Question

Sketch the line through the given point with the indicated slope. $$ (-2,3) ; 4 $$

Short answer

The equation of the line is \(y = 4x + 11\), and we found an additional point \((-1, 7)\) on the line. By plotting \((-2, 3)\) and \((-1, 7)\) and connecting them, we can sketch the line with the indicated slope of 4.

Step-by-step solution

Find the equation of the line

Given point: \((-2, 3)\) Slope: \(4\) Let's recall the point-slope form of a linear equation, which is given by: \[y - y_1 = m(x - x_1)\] where \((x_1, y_1)\) is the given point and \(m\) is the slope. Plugging in the given point \((-2,3)\) and the slope \(4\), we get: \[y - 3 = 4(x - (-2))\]

Simplify the equation

Now, let's simplify the equation further: \begin{align*} y - 3 &= 4(x + 2) \\ y - 3 &= 4x + 8 \\ y &= 4x + 11 \end{align*} This is the equation of the line in slope-intercept form \(y = mx + b\), where \(m\) is the slope, and \(b\) is the \(y\)-intercept.

Identify additional points on the line

Now let's find some additional points on the line to help us sketch it. Since the slope is \(4\), for every \(1\) unit increase in the \(x\)-value, the \(y\)-value will increase by \(4\) units.
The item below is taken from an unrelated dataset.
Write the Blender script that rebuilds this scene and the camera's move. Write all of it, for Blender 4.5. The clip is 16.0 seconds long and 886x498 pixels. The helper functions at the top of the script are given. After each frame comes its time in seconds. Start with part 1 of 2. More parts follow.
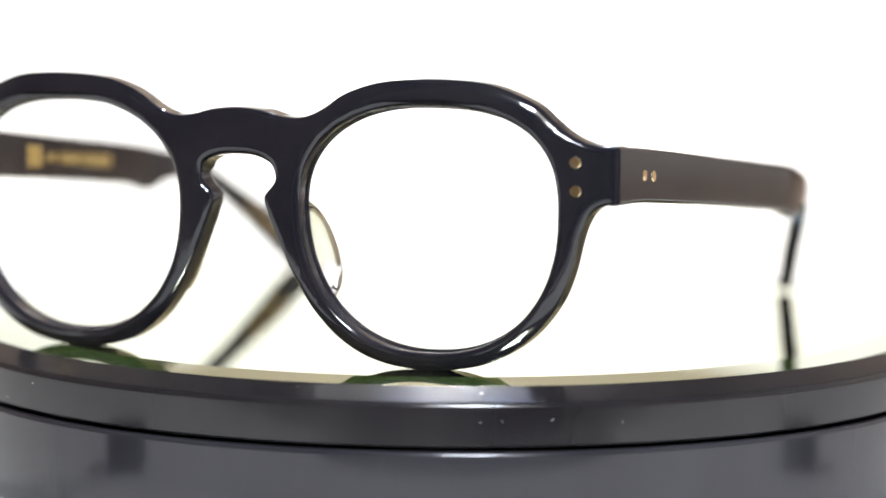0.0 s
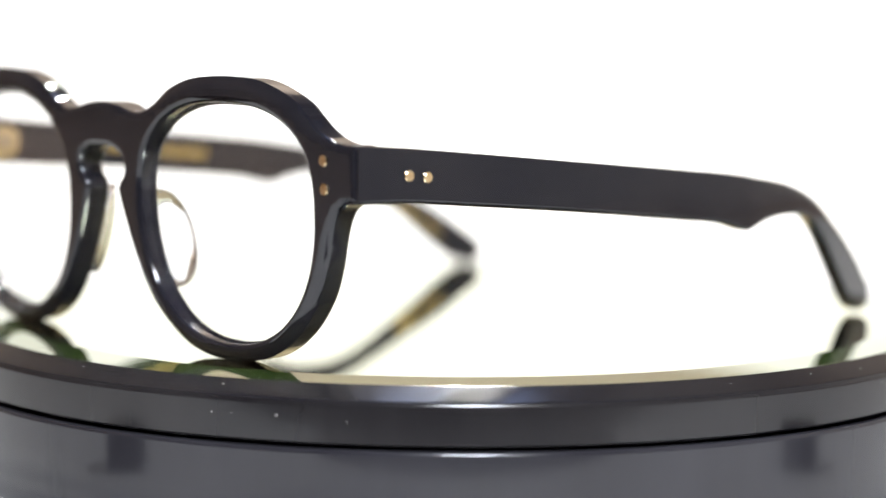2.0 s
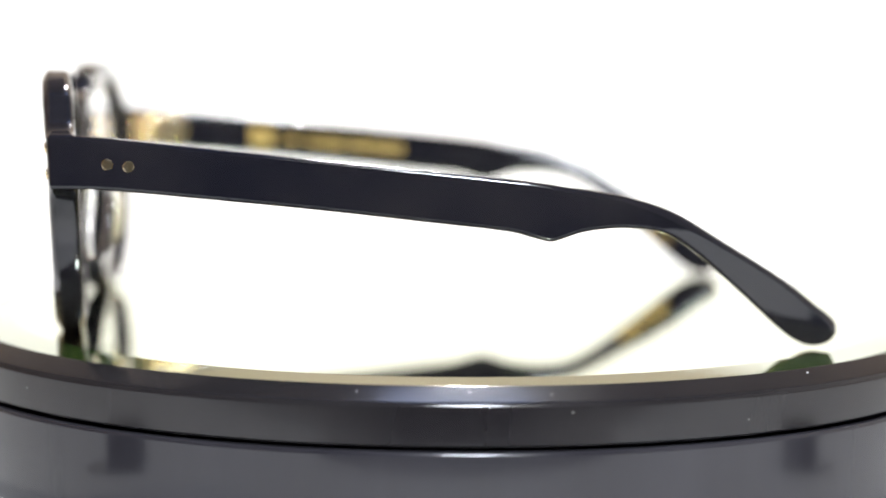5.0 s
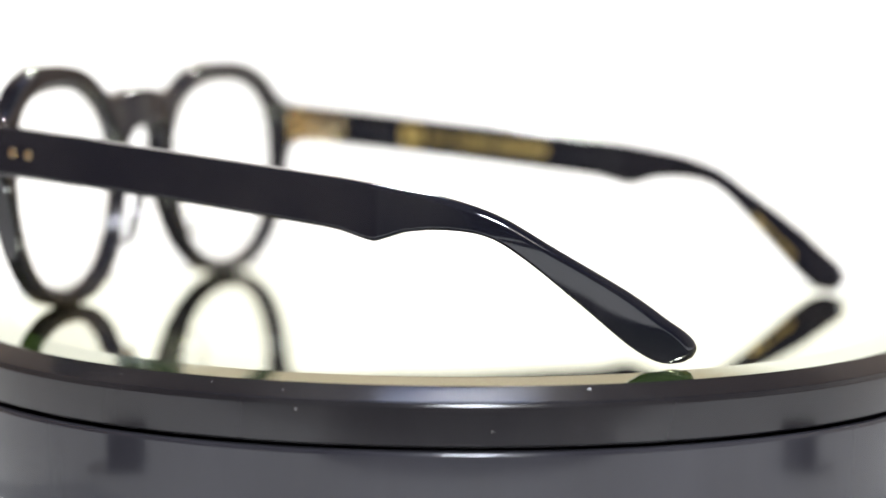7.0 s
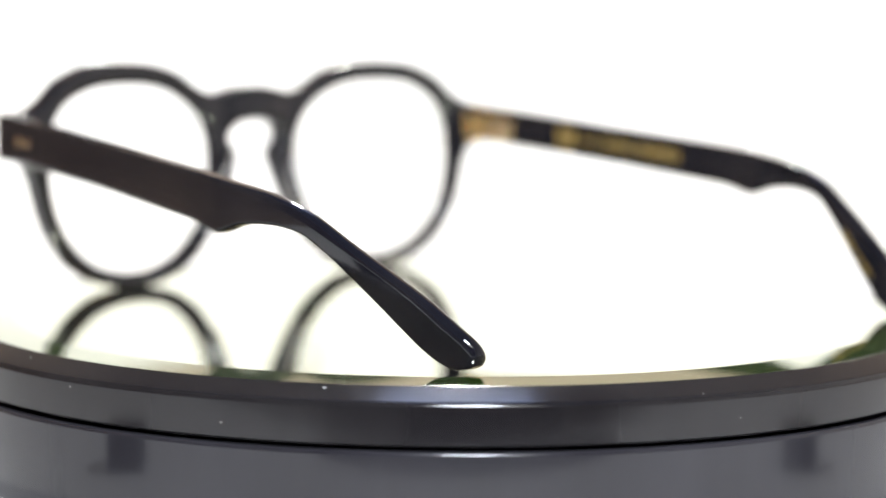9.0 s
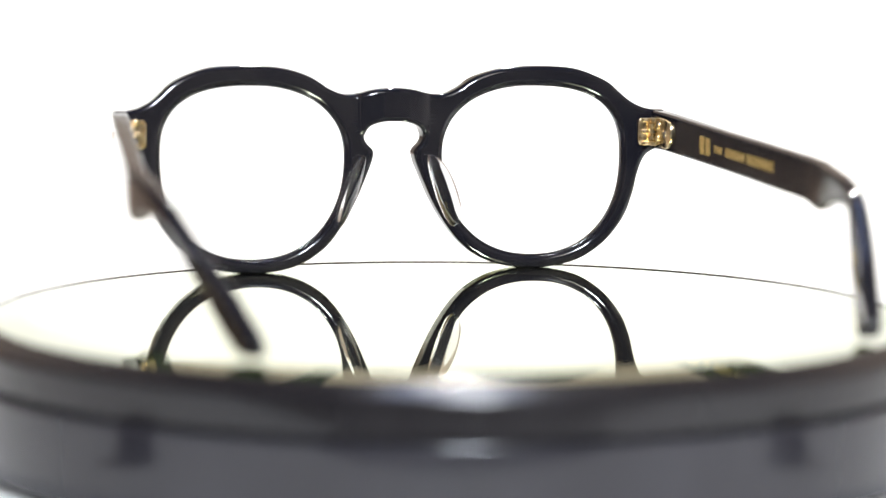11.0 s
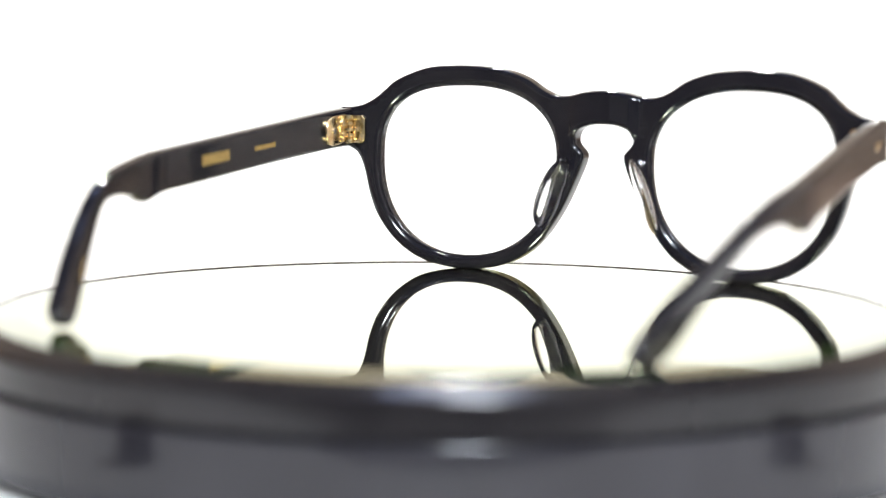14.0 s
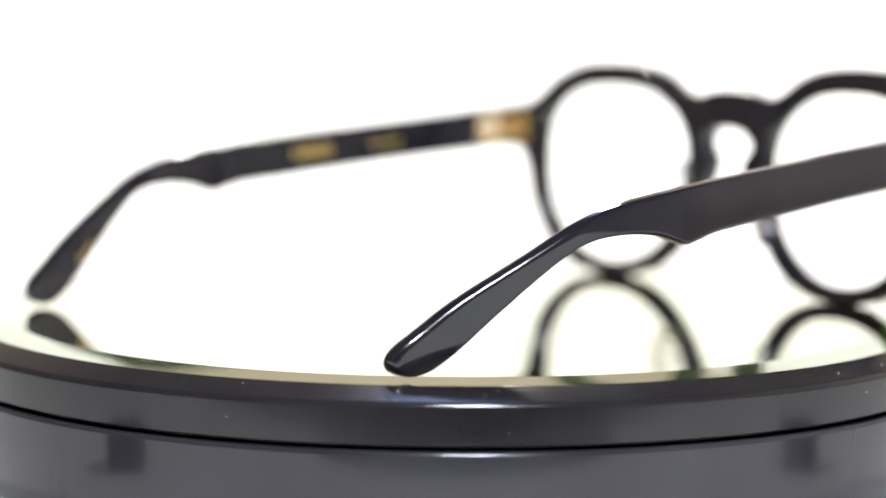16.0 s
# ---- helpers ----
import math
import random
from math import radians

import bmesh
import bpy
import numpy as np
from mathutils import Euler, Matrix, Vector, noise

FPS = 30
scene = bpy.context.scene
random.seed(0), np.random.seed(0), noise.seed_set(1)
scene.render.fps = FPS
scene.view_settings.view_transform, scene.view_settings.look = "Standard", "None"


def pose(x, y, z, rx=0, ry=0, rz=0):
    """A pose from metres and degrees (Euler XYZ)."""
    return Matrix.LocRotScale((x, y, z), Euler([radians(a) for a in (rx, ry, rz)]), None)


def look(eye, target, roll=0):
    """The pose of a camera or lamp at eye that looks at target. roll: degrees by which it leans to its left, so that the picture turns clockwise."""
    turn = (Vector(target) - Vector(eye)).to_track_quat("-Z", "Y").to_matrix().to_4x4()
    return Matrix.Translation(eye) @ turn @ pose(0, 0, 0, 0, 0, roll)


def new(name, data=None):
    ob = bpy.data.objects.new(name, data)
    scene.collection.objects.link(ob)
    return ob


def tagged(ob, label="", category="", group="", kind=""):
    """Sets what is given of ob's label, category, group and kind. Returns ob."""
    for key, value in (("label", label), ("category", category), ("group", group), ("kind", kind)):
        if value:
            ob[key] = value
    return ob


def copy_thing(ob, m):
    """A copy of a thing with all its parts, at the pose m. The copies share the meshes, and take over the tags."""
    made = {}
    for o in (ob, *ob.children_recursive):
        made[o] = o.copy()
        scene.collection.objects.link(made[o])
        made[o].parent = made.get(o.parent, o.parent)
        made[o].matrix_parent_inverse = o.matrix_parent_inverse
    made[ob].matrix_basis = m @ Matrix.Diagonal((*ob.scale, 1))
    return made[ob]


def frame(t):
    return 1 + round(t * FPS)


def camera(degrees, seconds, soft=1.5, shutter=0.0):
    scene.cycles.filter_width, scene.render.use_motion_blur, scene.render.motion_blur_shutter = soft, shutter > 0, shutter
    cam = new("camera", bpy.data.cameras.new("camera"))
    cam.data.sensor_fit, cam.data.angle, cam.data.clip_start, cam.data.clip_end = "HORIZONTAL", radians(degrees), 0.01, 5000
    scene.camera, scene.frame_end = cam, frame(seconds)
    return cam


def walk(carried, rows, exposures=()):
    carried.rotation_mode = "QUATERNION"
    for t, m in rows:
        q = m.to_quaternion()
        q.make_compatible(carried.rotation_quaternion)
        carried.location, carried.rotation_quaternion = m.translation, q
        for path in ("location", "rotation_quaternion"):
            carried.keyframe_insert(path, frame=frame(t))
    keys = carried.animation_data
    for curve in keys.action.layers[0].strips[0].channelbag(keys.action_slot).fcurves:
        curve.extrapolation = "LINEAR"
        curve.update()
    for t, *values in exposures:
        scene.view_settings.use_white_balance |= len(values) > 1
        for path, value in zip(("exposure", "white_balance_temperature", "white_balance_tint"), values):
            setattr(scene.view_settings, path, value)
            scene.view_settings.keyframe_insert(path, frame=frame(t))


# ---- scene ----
# Lengths of the glasses are given in millimetres and scaled by MM. The top of the mirror is z = 0, its axis x = y = 0.
MM = 0.001

# ---- camera ----
cam = camera(22.048, 16.0)
CAM = pose(-0.00125, -0.46095, 0.05929, 90 - 5.792, 0, 0) @ pose(0, 0, 0, 0, 0, 0.445)
FAR = CAM @ pose(0, 0, 0.0125)   # eased back a little while it is focused on the far side
walk(cam, [(0.0, CAM), (9.3, CAM), (10.9, FAR), (14.5, FAR), (14.95, CAM), (16.0, CAM)])
cam.data.dof.use_dof = True
cam.data.dof.aperture_fstop = 7.6
focus_mark = new("focus_mark")   # the point that the lens is focused on
NEAR_FOCUS, FAR_FOCUS = CAM @ pose(0, 0, -0.386), CAM @ pose(0, 0, -0.545)
cam.data.dof.focus_object = focus_mark

# turn of the platter in degrees, every half second
TURN = [(0.0, -8.05), (0.5, -14.33), (1.0, -20.87), (1.5, -27.24), (2.0, -33.78), (2.5, -40.31), (3.0, -46.32), (3.5, -52.63), (4.0, -58.81), (4.5, -65.23), (5.0, -71.67), (5.5, -78.12), (6.0, -84.58), (6.5, -91.06), (7.0, -97.50), (7.5, -104.08), (8.0, -110.68), (8.5, -117.31), (9.0, -123.31), (9.5, -129.90), (10.0, -136.49), (10.5, -143.08), (11.0, -149.69), (11.5, -156.29), (12.0, -162.93), (12.5, -169.74), (13.0, -176.56), (13.5, -183.03), (14.0, -189.33), (14.5, -195.76), (15.0, -202.30), (15.5, -208.85), (16.0, -215.39)]
SEAT = (-0.02502, -0.06930)   # where the front's middle rests on the platter
HEADING = -14.83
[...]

Starting at the given point \((-2,3)\), if we increase the \(x\)-value by \(1\) unit, we have: \[-2 +1 = -1\] Then, we increase the \(y\)-value by \(4\) units: \[3 + 4 = 7\] So, another point on the line is \((-1,7)\).

Sketch the line

Finally, let's sketch the line using the given point \((-2,3)\), the new point \((-1,7)\), and the equation of the line \(y = 4x + 11\). 1. Plot the given point \((-2,3)\) and the new point \((-1,7)\) on a graph. 2. Draw a straight line through these points, extending the line on both sides. 3. Write the equation of the line \(y = 4x + 11\) next to the line. The sketched line represents the line that goes through the given point with the indicated slope.